_Task objective_: Look through the data below. Pick out the lines holding the string "given".

_Provided data_:
____________________

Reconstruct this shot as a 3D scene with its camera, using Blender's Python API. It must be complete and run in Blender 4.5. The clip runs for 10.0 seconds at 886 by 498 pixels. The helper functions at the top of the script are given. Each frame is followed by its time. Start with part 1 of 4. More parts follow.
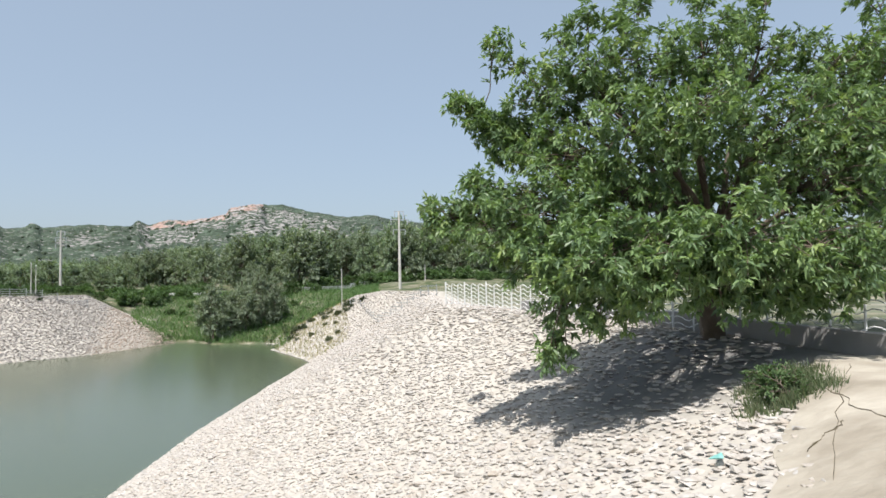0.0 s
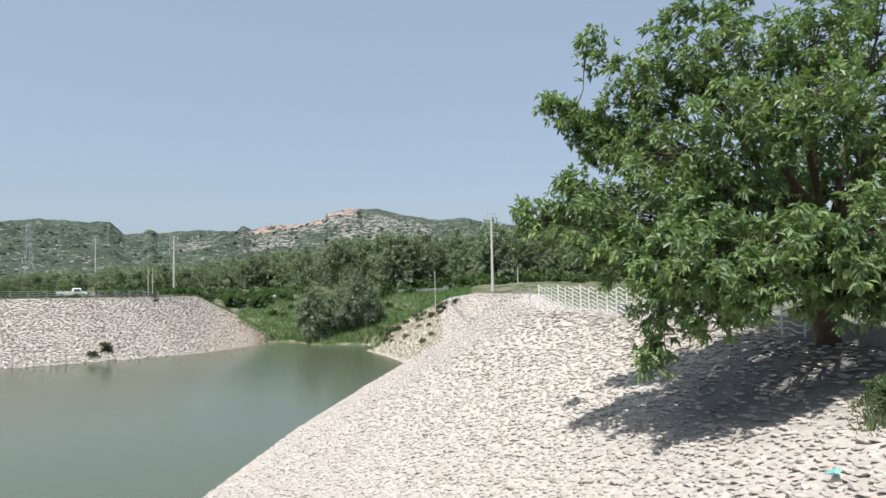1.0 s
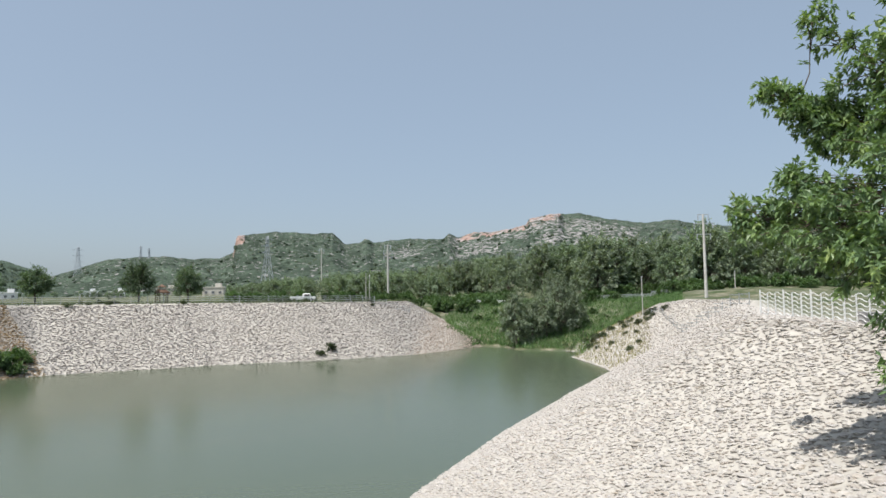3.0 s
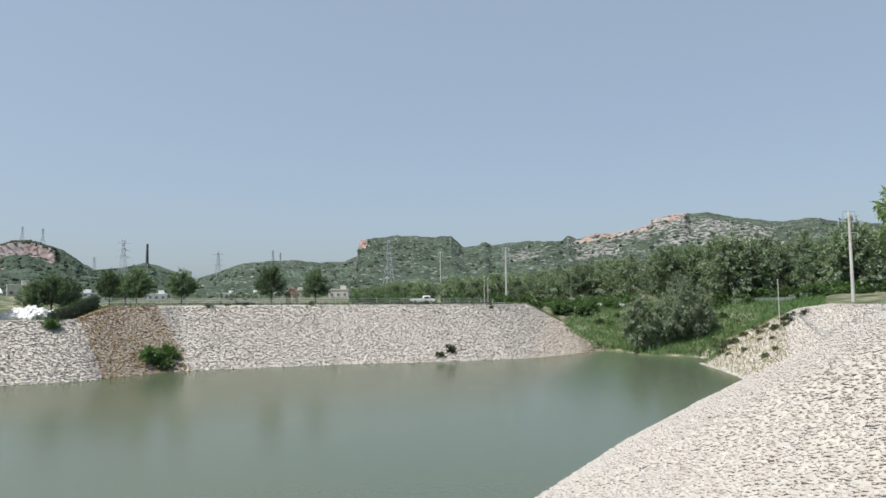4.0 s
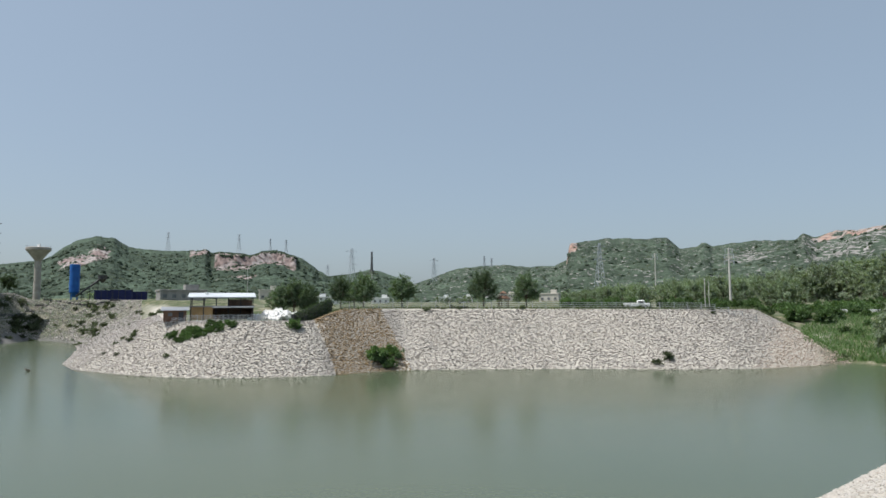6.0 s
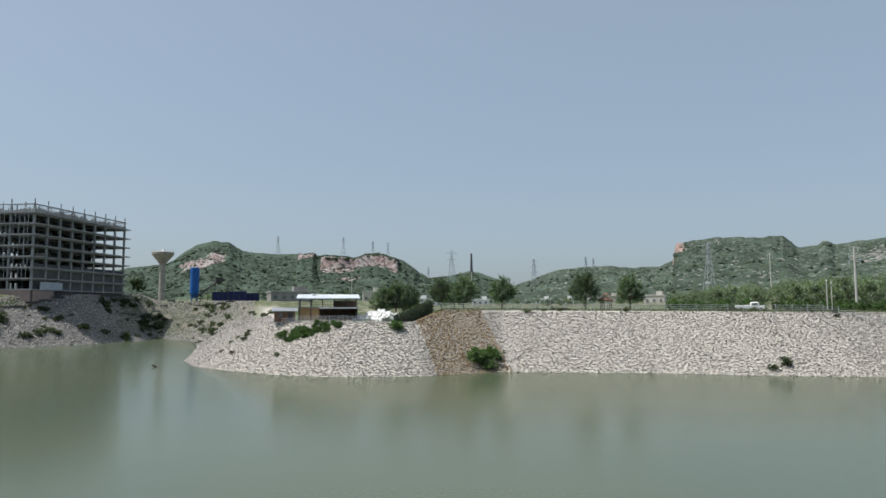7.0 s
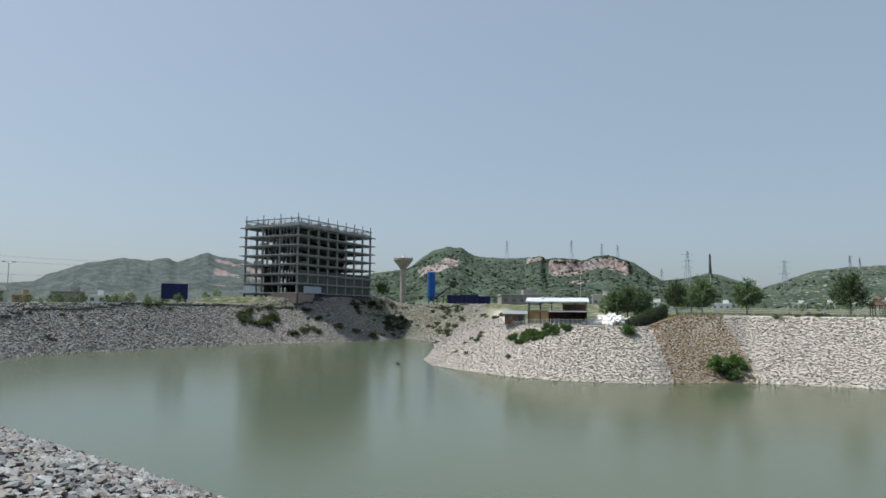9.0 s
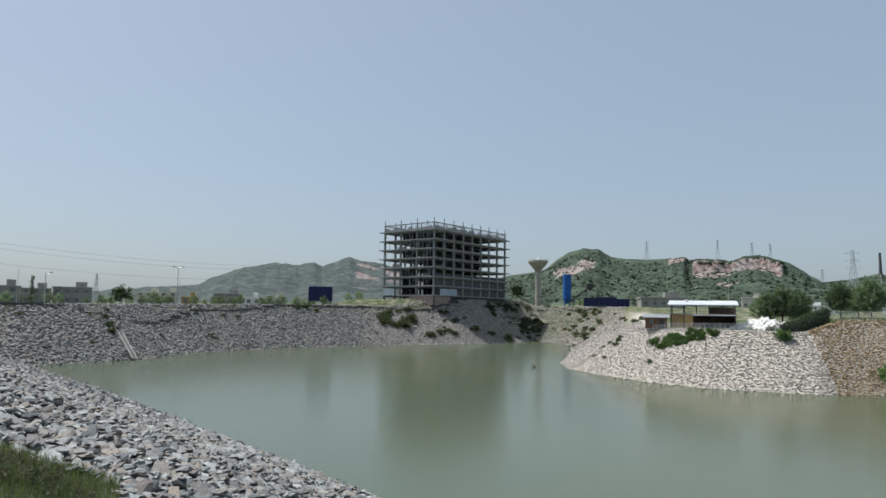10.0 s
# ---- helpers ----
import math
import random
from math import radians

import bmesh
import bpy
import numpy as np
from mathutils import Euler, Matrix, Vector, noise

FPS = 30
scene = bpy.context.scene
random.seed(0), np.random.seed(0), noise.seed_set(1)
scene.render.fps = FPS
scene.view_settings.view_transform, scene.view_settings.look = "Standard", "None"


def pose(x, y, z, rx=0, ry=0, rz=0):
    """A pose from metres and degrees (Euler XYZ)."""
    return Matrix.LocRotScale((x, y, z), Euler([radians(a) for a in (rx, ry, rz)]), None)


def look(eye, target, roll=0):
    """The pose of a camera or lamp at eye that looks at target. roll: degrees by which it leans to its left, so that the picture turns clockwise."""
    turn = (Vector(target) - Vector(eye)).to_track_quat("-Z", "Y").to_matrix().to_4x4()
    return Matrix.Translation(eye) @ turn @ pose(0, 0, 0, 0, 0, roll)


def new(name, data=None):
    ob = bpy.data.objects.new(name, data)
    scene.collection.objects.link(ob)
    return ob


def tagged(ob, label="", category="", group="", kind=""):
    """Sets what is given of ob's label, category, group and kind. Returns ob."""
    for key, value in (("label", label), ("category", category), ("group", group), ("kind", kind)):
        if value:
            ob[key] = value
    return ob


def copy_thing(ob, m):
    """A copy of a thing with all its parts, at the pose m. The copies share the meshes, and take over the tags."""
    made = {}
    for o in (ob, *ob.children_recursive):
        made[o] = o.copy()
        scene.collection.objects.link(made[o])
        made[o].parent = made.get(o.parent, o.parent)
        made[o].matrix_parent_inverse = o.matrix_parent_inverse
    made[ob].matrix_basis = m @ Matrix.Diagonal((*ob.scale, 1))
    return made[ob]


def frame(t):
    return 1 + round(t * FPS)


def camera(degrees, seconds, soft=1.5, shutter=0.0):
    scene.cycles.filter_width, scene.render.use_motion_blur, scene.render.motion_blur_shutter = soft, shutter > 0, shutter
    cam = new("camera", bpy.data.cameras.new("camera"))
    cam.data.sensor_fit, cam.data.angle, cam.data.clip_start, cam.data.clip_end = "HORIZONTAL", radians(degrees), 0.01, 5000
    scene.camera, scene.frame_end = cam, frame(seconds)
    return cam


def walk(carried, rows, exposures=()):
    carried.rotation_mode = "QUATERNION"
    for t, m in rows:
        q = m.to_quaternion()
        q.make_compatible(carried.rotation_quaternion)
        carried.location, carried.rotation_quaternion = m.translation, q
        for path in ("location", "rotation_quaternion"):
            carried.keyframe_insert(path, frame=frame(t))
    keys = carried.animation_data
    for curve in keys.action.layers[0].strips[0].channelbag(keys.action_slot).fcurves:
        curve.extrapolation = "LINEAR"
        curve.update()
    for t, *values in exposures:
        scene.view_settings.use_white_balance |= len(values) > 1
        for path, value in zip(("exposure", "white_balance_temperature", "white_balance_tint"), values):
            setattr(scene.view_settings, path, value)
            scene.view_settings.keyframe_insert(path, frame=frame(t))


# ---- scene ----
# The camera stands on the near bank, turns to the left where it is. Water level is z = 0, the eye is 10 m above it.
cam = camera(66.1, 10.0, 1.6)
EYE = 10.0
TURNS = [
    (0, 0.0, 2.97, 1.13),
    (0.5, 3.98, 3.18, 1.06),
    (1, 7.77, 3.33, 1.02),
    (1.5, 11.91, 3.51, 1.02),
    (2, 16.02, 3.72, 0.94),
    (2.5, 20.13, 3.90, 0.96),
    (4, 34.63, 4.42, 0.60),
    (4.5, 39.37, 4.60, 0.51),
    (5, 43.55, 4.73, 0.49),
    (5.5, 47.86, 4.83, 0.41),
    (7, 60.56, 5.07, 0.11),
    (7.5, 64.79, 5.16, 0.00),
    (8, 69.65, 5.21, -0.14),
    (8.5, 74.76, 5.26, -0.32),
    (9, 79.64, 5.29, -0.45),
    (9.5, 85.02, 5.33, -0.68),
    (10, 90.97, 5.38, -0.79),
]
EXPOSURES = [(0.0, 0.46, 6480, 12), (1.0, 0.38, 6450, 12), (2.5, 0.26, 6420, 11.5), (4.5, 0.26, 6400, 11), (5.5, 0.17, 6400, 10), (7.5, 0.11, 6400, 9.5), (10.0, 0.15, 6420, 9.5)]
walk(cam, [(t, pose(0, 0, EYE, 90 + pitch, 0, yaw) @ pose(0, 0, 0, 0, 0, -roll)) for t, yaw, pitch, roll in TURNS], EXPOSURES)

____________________

_Reply_:
Reconstruct this shot as a 3D scene with its camera, using Blender's Python API. It must be complete and run in Blender 4.5. The clip runs for 10.0 seconds at 886 by 498 pixels. The helper functions at the top of the script are given. Each frame is followed by its time. Start with part 1 of 4. More parts follow.
    """Sets what is given of ob's label, category, group and kind. Returns ob."""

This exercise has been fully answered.